(PROBLEM): Restate the material word for word and leave out anything that is a picture.

══════

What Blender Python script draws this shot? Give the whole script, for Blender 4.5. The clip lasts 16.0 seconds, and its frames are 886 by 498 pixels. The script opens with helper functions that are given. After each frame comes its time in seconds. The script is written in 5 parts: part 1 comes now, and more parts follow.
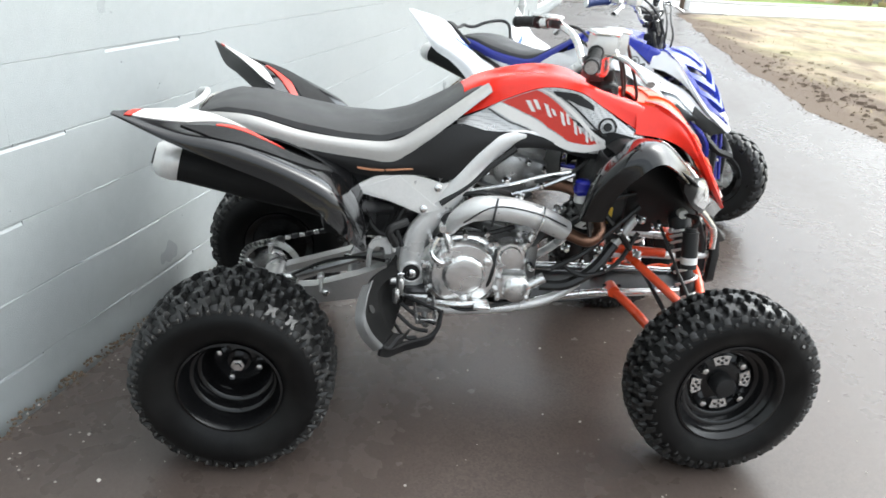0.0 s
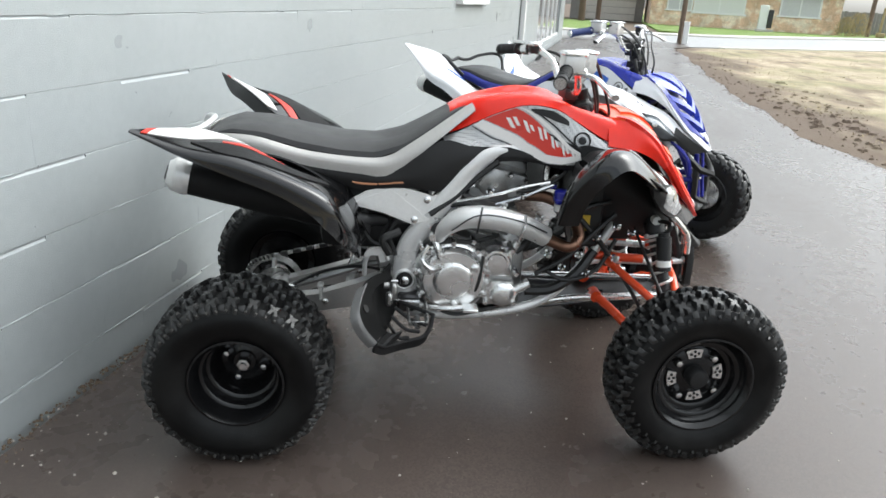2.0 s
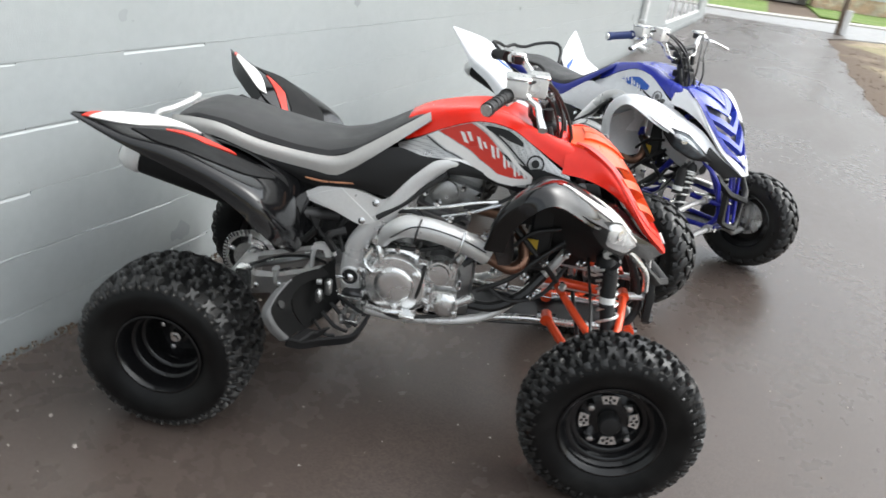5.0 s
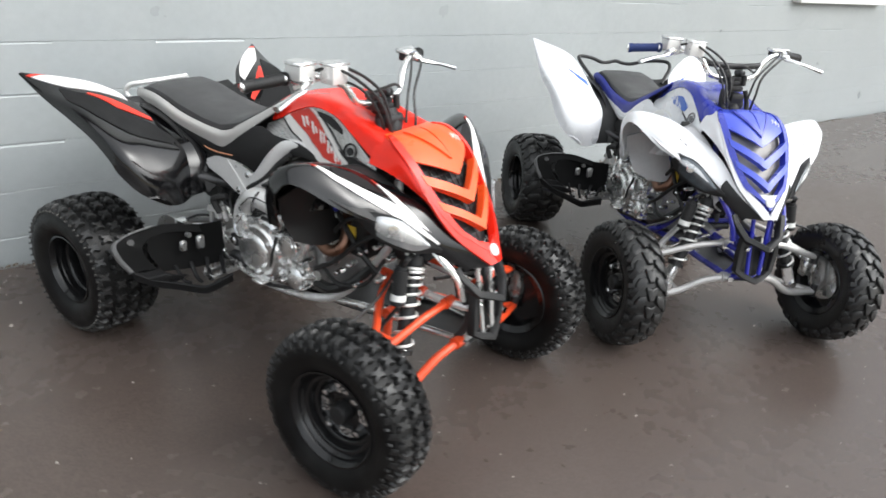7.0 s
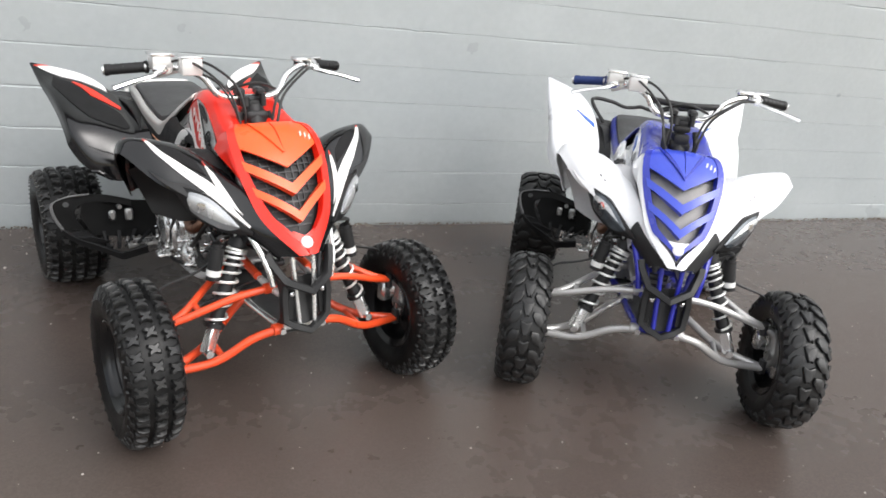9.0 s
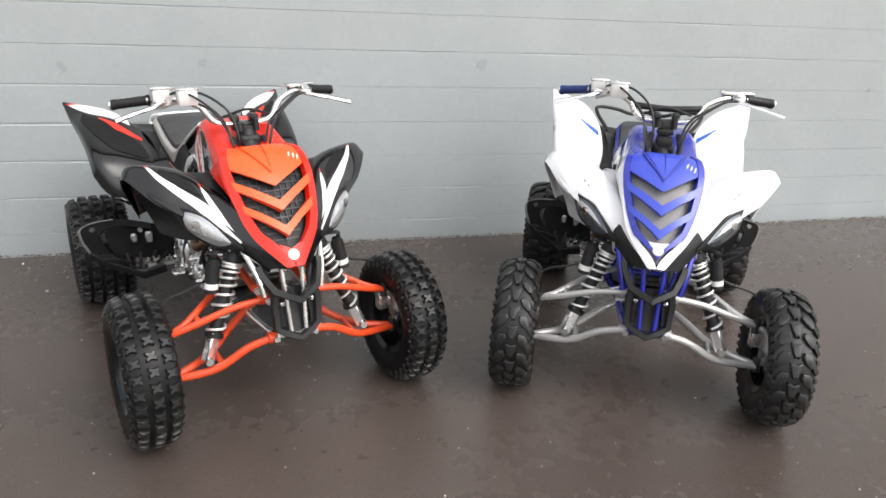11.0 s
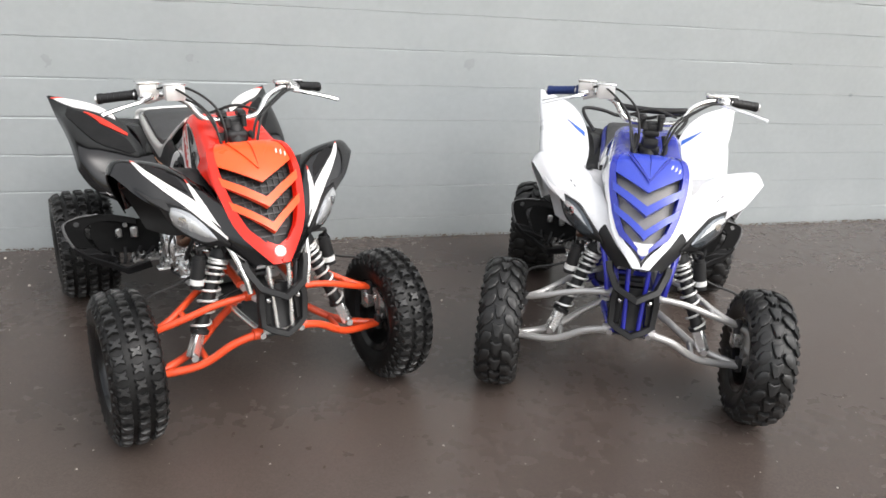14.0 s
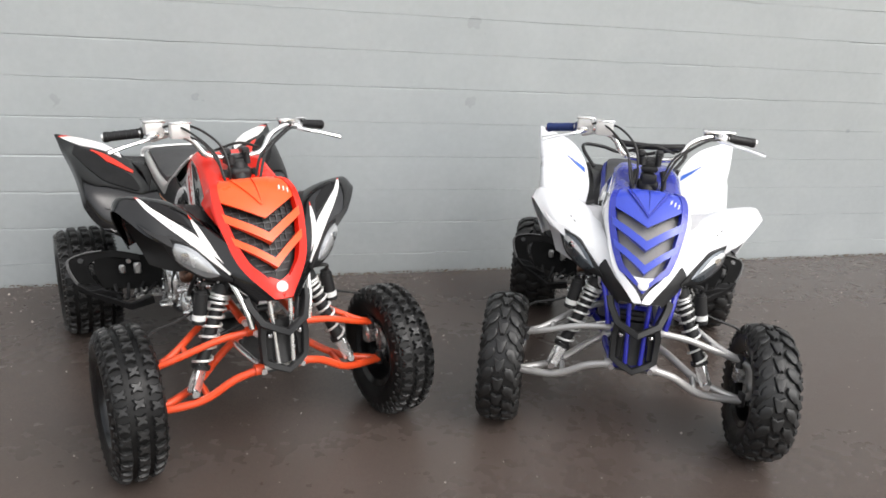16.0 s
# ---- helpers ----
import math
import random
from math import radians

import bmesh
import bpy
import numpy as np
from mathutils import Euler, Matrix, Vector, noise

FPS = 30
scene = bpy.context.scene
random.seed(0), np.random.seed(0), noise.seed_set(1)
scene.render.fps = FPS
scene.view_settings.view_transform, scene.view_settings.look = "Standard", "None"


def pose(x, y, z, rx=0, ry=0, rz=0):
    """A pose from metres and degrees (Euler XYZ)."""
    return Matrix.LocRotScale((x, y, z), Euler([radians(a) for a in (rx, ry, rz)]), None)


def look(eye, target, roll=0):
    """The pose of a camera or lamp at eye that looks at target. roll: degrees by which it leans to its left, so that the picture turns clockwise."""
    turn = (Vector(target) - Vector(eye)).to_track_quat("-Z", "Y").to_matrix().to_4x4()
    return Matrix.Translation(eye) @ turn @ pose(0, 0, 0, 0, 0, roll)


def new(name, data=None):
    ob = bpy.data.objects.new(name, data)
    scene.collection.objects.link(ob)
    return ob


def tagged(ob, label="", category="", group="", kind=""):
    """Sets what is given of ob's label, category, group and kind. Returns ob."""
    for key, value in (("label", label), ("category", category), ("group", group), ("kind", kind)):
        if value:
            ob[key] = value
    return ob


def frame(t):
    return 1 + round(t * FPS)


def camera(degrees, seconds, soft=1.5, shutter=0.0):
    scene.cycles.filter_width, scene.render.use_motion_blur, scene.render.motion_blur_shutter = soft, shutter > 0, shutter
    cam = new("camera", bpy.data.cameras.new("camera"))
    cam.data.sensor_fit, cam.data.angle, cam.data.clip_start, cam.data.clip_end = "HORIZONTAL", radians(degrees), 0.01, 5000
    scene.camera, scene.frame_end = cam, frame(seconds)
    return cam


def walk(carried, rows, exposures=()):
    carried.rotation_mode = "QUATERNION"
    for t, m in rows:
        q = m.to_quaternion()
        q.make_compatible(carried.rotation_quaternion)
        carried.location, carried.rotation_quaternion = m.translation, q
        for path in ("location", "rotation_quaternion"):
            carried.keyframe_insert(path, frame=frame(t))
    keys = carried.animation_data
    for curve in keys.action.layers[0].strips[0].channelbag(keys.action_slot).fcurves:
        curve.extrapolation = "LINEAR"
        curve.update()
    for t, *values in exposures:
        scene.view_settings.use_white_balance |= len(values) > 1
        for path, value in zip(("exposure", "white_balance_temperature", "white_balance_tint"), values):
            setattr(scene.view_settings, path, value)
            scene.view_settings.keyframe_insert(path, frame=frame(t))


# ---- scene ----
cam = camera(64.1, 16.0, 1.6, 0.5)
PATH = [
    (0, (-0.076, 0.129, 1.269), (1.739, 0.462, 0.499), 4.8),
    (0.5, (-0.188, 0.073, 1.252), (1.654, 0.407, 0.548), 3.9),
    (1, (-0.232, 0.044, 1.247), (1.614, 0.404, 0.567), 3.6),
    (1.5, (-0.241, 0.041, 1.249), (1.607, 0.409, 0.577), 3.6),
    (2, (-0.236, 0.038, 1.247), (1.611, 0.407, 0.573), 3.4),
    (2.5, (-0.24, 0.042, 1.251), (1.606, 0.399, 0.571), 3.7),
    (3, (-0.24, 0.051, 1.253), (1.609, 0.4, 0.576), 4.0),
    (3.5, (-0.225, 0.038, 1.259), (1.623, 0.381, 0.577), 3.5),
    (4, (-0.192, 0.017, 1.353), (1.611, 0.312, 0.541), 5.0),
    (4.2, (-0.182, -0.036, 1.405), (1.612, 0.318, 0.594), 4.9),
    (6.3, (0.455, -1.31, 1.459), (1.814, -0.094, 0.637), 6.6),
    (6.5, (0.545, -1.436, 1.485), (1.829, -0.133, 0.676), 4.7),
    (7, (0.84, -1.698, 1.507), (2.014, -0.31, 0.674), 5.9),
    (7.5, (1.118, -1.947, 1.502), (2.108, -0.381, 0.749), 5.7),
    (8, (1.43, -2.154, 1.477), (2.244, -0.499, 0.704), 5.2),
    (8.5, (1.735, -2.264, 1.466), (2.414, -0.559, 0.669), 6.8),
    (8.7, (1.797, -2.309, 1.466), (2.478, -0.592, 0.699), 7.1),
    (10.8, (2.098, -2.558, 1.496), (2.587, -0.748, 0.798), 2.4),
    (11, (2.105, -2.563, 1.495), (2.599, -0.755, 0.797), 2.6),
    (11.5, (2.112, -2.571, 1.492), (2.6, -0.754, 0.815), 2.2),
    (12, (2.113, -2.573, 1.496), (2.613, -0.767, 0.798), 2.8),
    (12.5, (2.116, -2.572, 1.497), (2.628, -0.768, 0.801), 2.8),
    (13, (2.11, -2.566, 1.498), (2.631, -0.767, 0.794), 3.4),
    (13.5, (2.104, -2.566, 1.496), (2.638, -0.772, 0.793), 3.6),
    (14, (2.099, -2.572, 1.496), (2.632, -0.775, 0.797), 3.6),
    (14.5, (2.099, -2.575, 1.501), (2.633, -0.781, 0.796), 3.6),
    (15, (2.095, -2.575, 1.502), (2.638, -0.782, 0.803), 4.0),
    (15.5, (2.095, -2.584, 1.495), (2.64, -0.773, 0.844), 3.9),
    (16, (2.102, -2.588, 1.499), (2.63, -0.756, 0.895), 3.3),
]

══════

(TASK RESULT):
What Blender Python script draws this shot? Give the whole script, for Blender 4.5. The clip lasts 16.0 seconds, and its frames are 886 by 498 pixels. The script opens with helper functions that are given. After each frame comes its time in seconds. The script is written in 5 parts: part 1 comes now, and more parts follow.
0.0 s
2.0 s
5.0 s
7.0 s
9.0 s
11.0 s
14.0 s
16.0 s
# ---- helpers ----
import math
import random
from math import radians

import bmesh
import bpy
import numpy as np
from mathutils import Euler, Matrix, Vector, noise

FPS = 30
scene = bpy.context.scene
random.seed(0), np.random.seed(0), noise.seed_set(1)
scene.render.fps = FPS
scene.view_settings.view_transform, scene.view_settings.look = "Standard", "None"


def pose(x, y, z, rx=0, ry=0, rz=0):
    """A pose from metres and degrees (Euler XYZ)."""
    return Matrix.LocRotScale((x, y, z), Euler([radians(a) for a in (rx, ry, rz)]), None)


def look(eye, target, roll=0):
    """The pose of a camera or lamp at eye that looks at target. roll: degrees by which it leans to its left, so that the picture turns clockwise."""
    turn = (Vector(target) - Vector(eye)).to_track_quat("-Z", "Y").to_matrix().to_4x4()
    return Matrix.Translation(eye) @ turn @ pose(0, 0, 0, 0, 0, roll)


def new(name, data=None):
    ob = bpy.data.objects.new(name, data)
    scene.collection.objects.link(ob)
    return ob


def tagged(ob, label="", category="", group="", kind=""):
    """Sets what is given of ob's label, category, group and kind. Returns ob."""
    for key, value in (("label", label), ("category", category), ("group", group), ("kind", kind)):
        if value:
            ob[key] = value
    return ob


def frame(t):
    return 1 + round(t * FPS)


def camera(degrees, seconds, soft=1.5, shutter=0.0):
    scene.cycles.filter_width, scene.render.use_motion_blur, scene.render.motion_blur_shutter = soft, shutter > 0, shutter
    cam = new("camera", bpy.data.cameras.new("camera"))
    cam.data.sensor_fit, cam.data.angle, cam.data.clip_start, cam.data.clip_end = "HORIZONTAL", radians(degrees), 0.01, 5000
    scene.camera, scene.frame_end = cam, frame(seconds)
    return cam


def walk(carried, rows, exposures=()):
    carried.rotation_mode = "QUATERNION"
    for t, m in rows:
        q = m.to_quaternion()
        q.make_compatible(carried.rotation_quaternion)
        carried.location, carried.rotation_quaternion = m.translation, q
        for path in ("location", "rotation_quaternion"):
            carried.keyframe_insert(path, frame=frame(t))
    keys = carried.animation_data
    for curve in keys.action.layers[0].strips[0].channelbag(keys.action_slot).fcurves:
        curve.extrapolation = "LINEAR"
        curve.update()
    for t, *values in exposures:
        scene.view_settings.use_white_balance |= len(values) > 1
        for path, value in zip(("exposure", "white_balance_temperature", "white_balance_tint"), values):
            setattr(scene.view_settings, path, value)
            scene.view_settings.keyframe_insert(path, frame=frame(t))


# ---- scene ----
cam = camera(64.1, 16.0, 1.6, 0.5)
PATH = [
    (0, (-0.076, 0.129, 1.269), (1.739, 0.462, 0.499), 4.8),
    (0.5, (-0.188, 0.073, 1.252), (1.654, 0.407, 0.548), 3.9),
    (1, (-0.232, 0.044, 1.247), (1.614, 0.404, 0.567), 3.6),
    (1.5, (-0.241, 0.041, 1.249), (1.607, 0.409, 0.577), 3.6),
    (2, (-0.236, 0.038, 1.247), (1.611, 0.407, 0.573), 3.4),
    (2.5, (-0.24, 0.042, 1.251), (1.606, 0.399, 0.571), 3.7),
    (3, (-0.24, 0.051, 1.253), (1.609, 0.4, 0.576), 4.0),
    (3.5, (-0.225, 0.038, 1.259), (1.623, 0.381, 0.577), 3.5),
    (4, (-0.192, 0.017, 1.353), (1.611, 0.312, 0.541), 5.0),
    (4.2, (-0.182, -0.036, 1.405), (1.612, 0.318, 0.594), 4.9),
    (6.3, (0.455, -1.31, 1.459), (1.814, -0.094, 0.637), 6.6),
    (6.5, (0.545, -1.436, 1.485), (1.829, -0.133, 0.676), 4.7),
    (7, (0.84, -1.698, 1.507), (2.014, -0.31, 0.674), 5.9),
    (7.5, (1.118, -1.947, 1.502), (2.108, -0.381, 0.749), 5.7),
    (8, (1.43, -2.154, 1.477), (2.244, -0.499, 0.704), 5.2),
    (8.5, (1.735, -2.264, 1.466), (2.414, -0.559, 0.669), 6.8),
    (8.7, (1.797, -2.309, 1.466), (2.478, -0.592, 0.699), 7.1),
    (10.8, (2.098, -2.558, 1.496), (2.587, -0.748, 0.798), 2.4),
    (11, (2.105, -2.563, 1.495), (2.599, -0.755, 0.797), 2.6),
    (11.5, (2.112, -2.571, 1.492), (2.6, -0.754, 0.815), 2.2),
    (12, (2.113, -2.573, 1.496), (2.613, -0.767, 0.798), 2.8),
    (12.5, (2.116, -2.572, 1.497), (2.628, -0.768, 0.801), 2.8),
    (13, (2.11, -2.566, 1.498), (2.631, -0.767, 0.794), 3.4),
    (13.5, (2.104, -2.566, 1.496), (2.638, -0.772, 0.793), 3.6),
    (14, (2.099, -2.572, 1.496), (2.632, -0.775, 0.797), 3.6),
    (14.5, (2.099, -2.575, 1.501), (2.633, -0.781, 0.796), 3.6),
    (15, (2.095, -2.575, 1.502), (2.638, -0.782, 0.803), 4.0),
    (15.5, (2.095, -2.584, 1.495), (2.64, -0.773, 0.844), 3.9),
    (16, (2.102, -2.588, 1.499), (2.63, -0.756, 0.895), 3.3),
]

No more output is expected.